- Recorded data -
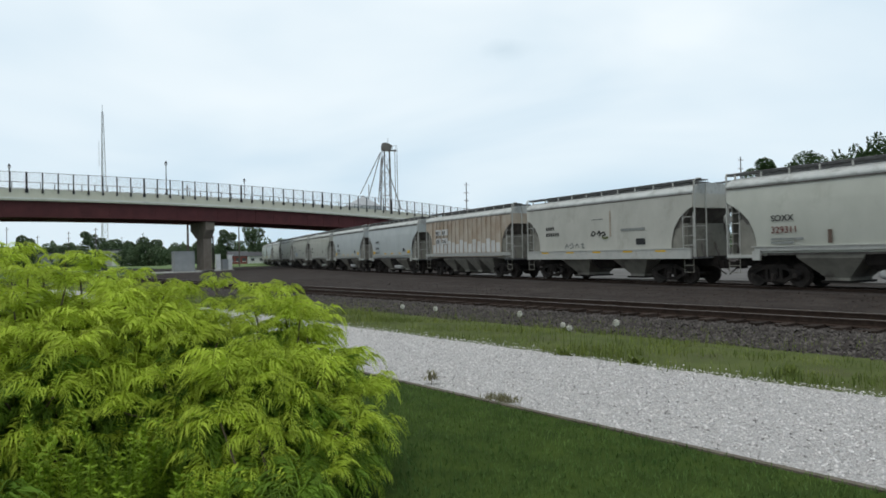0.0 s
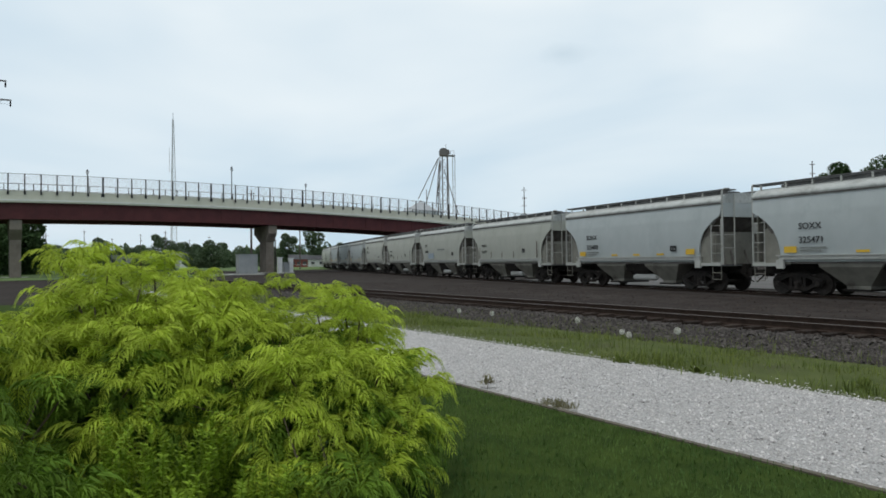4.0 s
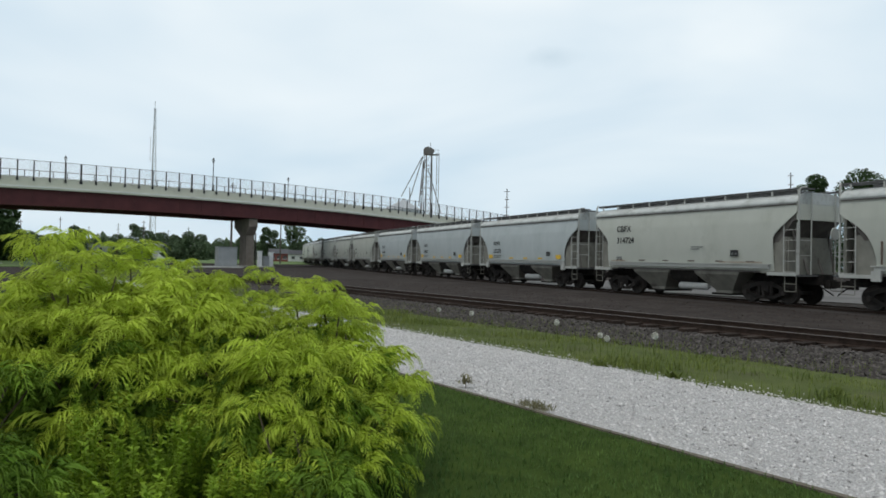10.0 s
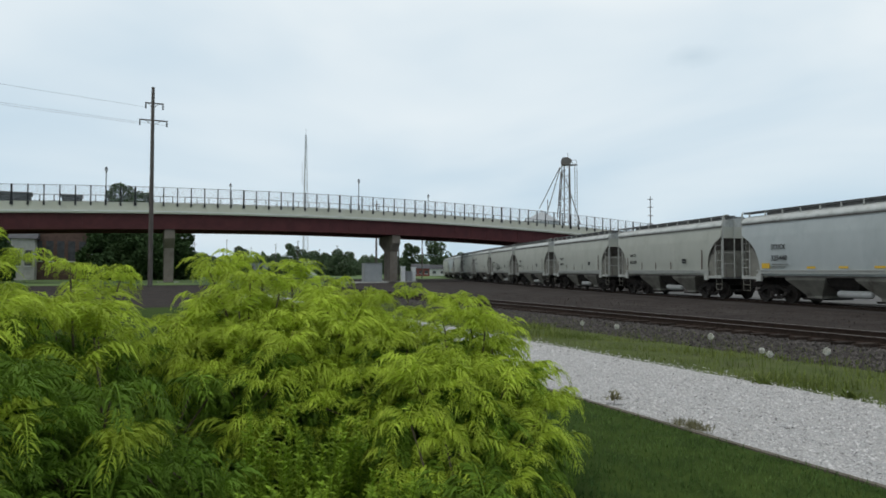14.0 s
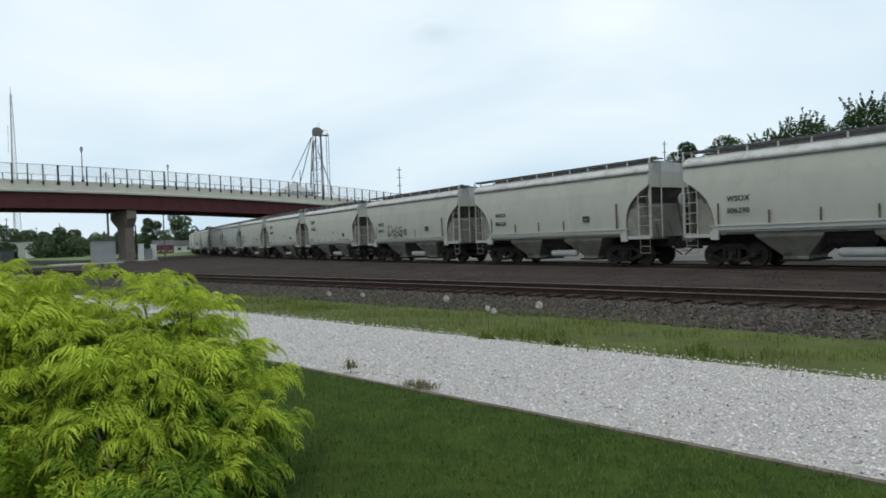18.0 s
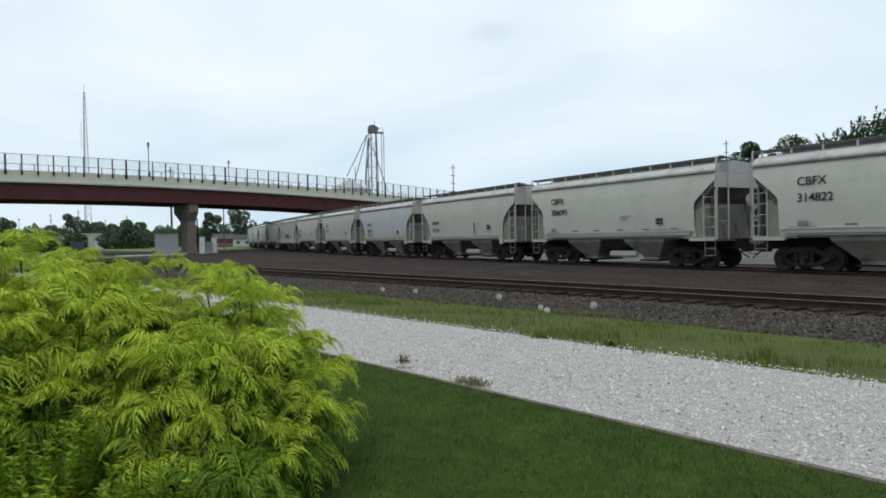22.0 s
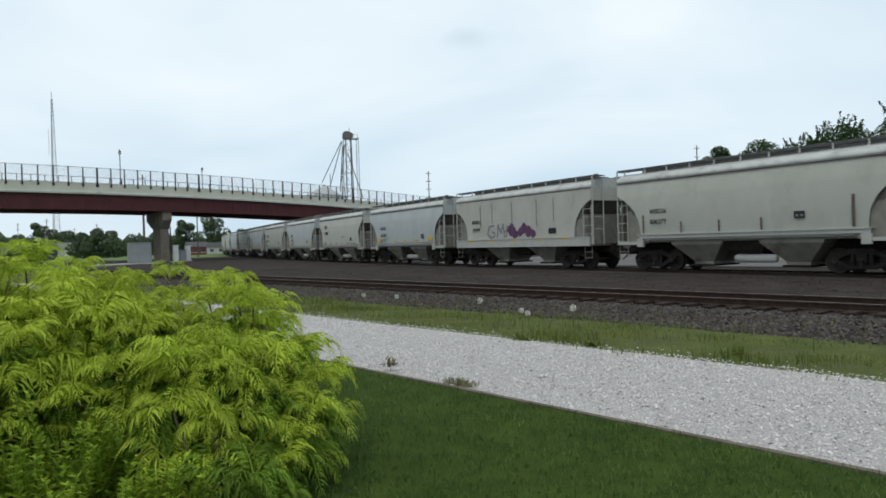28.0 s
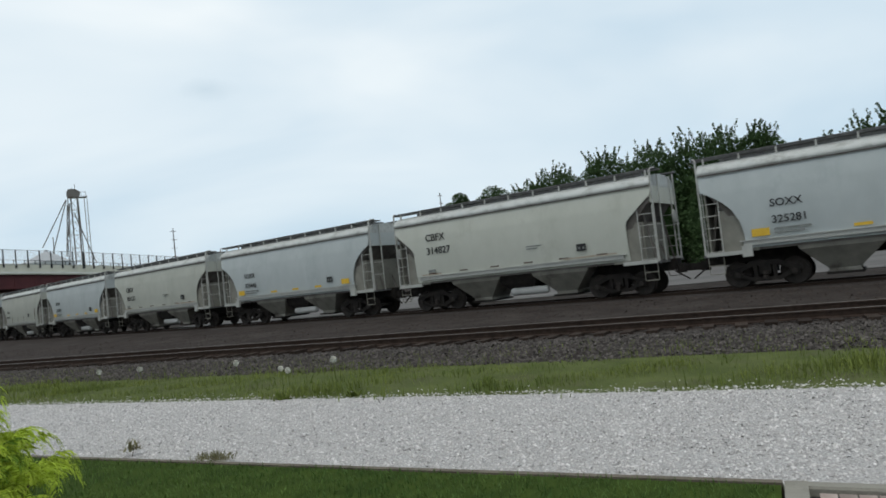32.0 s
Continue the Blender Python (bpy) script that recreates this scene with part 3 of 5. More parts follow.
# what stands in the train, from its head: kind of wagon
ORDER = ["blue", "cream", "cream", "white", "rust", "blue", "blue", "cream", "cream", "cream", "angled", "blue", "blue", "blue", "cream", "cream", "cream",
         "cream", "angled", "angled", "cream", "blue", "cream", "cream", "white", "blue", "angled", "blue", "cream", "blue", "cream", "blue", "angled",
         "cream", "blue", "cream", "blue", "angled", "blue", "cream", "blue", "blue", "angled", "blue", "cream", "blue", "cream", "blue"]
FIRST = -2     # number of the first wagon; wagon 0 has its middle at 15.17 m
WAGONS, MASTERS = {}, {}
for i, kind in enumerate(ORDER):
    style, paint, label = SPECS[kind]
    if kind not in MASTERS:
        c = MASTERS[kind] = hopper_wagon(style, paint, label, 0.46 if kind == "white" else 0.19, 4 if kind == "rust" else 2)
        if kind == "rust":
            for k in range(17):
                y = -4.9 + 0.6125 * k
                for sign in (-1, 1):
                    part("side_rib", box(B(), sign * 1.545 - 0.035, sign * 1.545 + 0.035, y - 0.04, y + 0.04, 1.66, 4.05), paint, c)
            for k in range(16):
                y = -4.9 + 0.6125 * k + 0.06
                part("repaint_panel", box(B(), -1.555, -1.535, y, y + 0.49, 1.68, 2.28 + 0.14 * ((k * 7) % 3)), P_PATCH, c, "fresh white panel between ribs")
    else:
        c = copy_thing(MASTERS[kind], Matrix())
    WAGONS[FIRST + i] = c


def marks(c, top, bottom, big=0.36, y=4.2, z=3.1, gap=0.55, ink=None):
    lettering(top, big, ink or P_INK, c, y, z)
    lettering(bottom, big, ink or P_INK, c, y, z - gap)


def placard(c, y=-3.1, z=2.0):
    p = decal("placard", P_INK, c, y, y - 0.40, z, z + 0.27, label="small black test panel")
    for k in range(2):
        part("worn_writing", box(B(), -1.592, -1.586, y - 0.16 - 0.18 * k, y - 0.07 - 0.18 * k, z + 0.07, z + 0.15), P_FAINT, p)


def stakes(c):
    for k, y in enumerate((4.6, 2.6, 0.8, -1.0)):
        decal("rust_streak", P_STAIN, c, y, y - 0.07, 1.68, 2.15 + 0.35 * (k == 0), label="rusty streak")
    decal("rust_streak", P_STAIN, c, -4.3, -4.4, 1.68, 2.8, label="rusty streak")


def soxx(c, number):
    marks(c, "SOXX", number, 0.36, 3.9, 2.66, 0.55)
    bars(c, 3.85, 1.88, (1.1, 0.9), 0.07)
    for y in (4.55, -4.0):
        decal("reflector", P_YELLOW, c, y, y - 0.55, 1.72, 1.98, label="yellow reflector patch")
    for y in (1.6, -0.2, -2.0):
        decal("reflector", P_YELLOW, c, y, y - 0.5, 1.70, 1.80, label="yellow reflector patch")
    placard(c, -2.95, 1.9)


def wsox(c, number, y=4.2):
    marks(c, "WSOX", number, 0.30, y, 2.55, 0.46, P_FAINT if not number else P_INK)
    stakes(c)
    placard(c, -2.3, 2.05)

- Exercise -
Quote every line word for word and keep the images out of the copy.

- Answer for the task -
0.0 s
4.0 s
10.0 s
14.0 s
18.0 s
22.0 s
28.0 s
32.0 s
Continue the Blender Python (bpy) script that recreates this scene with part 3 of 5. More parts follow.
# what stands in the train, from its head: kind of wagon
ORDER = ["blue", "cream", "cream", "white", "rust", "blue", "blue", "cream", "cream", "cream", "angled", "blue", "blue", "blue", "cream", "cream", "cream",
         "cream", "angled", "angled", "cream", "blue", "cream", "cream", "white", "blue", "angled", "blue", "cream", "blue", "cream", "blue", "angled",
         "cream", "blue", "cream", "blue", "angled", "blue", "cream", "blue", "blue", "angled", "blue", "cream", "blue", "cream", "blue"]
FIRST = -2     # number of the first wagon; wagon 0 has its middle at 15.17 m
WAGONS, MASTERS = {}, {}
for i, kind in enumerate(ORDER):
    style, paint, label = SPECS[kind]
    if kind not in MASTERS:
        c = MASTERS[kind] = hopper_wagon(style, paint, label, 0.46 if kind == "white" else 0.19, 4 if kind == "rust" else 2)
        if kind == "rust":
            for k in range(17):
                y = -4.9 + 0.6125 * k
                for sign in (-1, 1):
                    part("side_rib", box(B(), sign * 1.545 - 0.035, sign * 1.545 + 0.035, y - 0.04, y + 0.04, 1.66, 4.05), paint, c)
            for k in range(16):
                y = -4.9 + 0.6125 * k + 0.06
                part("repaint_panel", box(B(), -1.555, -1.535, y, y + 0.49, 1.68, 2.28 + 0.14 * ((k * 7) % 3)), P_PATCH, c, "fresh white panel between ribs")
    else:
        c = copy_thing(MASTERS[kind], Matrix())
    WAGONS[FIRST + i] = c


def marks(c, top, bottom, big=0.36, y=4.2, z=3.1, gap=0.55, ink=None):
    lettering(top, big, ink or P_INK, c, y, z)
    lettering(bottom, big, ink or P_INK, c, y, z - gap)


def placard(c, y=-3.1, z=2.0):
    p = decal("placard", P_INK, c, y, y - 0.40, z, z + 0.27, label="small black test panel")
    for k in range(2):
        part("worn_writing", box(B(), -1.592, -1.586, y - 0.16 - 0.18 * k, y - 0.07 - 0.18 * k, z + 0.07, z + 0.15), P_FAINT, p)


def stakes(c):
    for k, y in enumerate((4.6, 2.6, 0.8, -1.0)):
        decal("rust_streak", P_STAIN, c, y, y - 0.07, 1.68, 2.15 + 0.35 * (k == 0), label="rusty streak")
    decal("rust_streak", P_STAIN, c, -4.3, -4.4, 1.68, 2.8, label="rusty streak")


def soxx(c, number):
    marks(c, "SOXX", number, 0.36, 3.9, 2.66, 0.55)
    bars(c, 3.85, 1.88, (1.1, 0.9), 0.07)
    for y in (4.55, -4.0):
        decal("reflector", P_YELLOW, c, y, y - 0.55, 1.72, 1.98, label="yellow reflector patch")
    for y in (1.6, -0.2, -2.0):
        decal("reflector", P_YELLOW, c, y, y - 0.5, 1.70, 1.80, label="yellow reflector patch")
    placard(c, -2.95, 1.9)


def wsox(c, number, y=4.2):
    marks(c, "WSOX", number, 0.30, y, 2.55, 0.46, P_FAINT if not number else P_INK)
    stakes(c)
    placard(c, -2.3, 2.05)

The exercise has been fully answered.